The internal paradigm is based on research and development done in-house: companies fund their research labs, which produce intellectual property, which is developed and capitalized by the company and can inject further funding in the research process. Chesbrough indicates two major factors eroding this paradigm: the growing mobility of skilled people; and the growing presence of Venture Capital. The combination of these two factors increases the permeability of the firm, and allows ideas and intellectual property to escape the company's boundaries. Chesbrough outlines how these erosions factors impacted Xerox in its PARC Research Center. He shows how the company failed to capitalize on several of the groundbreaking innovations that originated in those labs and were made profitable elsewhere.

The external innovation paradigm (that Chesbrough names 'open' in contrast with the 'closed' one) is designed to accept and profit from those eroding factors and is based on the idea that companies should develop a knowledge-creation and intellectual property management strategy which assumes that R&D involves an effective synthesis of internal research and development and intellectual property derived from the environment.

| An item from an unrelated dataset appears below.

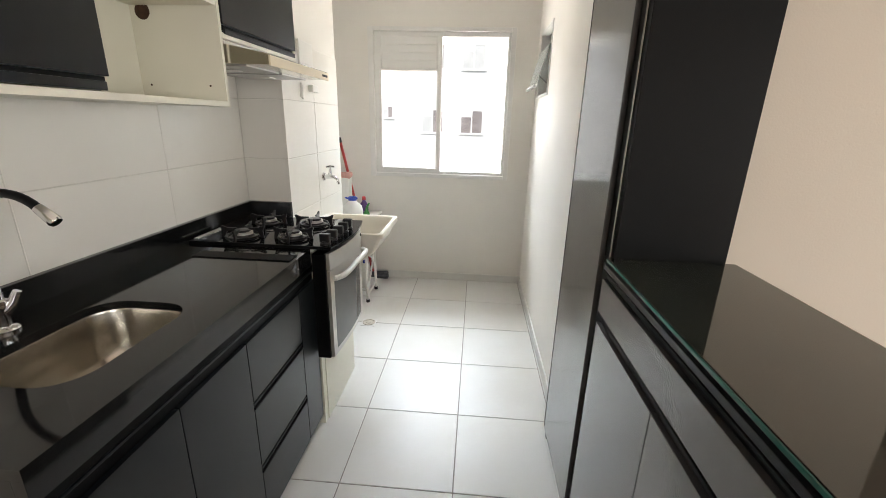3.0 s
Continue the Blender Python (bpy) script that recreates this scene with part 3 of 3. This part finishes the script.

Chesbrough suggests that if firms are working in a fertile innovation environment, innovation will flourish, and that it is much cheaper and safer for firms to simply shop for the ideas that they consider most promising, which supplement their internal development efforts. The purchasing company must continue the development in-house, refine and eventually integrate the new product with existing products or services. He shows how Intel and Cisco managed innovation at the pace required by the market by investing as venture capitalists in the open market and further refining the technologies that those start-ups were able to incubate, or simply by licensing intellectual property that originated elsewhere.

The increased effectiveness of the external innovation paradigm is not only due to the cited erosion factors, but Chesbrough describes how research and development follow different rules and while the first resembles the game of poker (high risk, fast pace, low strategy), the second resembles the game of chess (lower risk, slower pace, higher strategy). He argues that while firms normally focus on the second part, it is very hard for them to play such a different and risky game. The ability to know when to stop the funding and fold or continue the capital injection is something that Venture Capital firms have learned to master, while regular firms struggle with it.

Chesbrough suggests that firms should focus on their strategic game of intellectual property acquisition to reduce their capital risks and research costs while venture capital firms (or external smaller firms) play the risky game of research.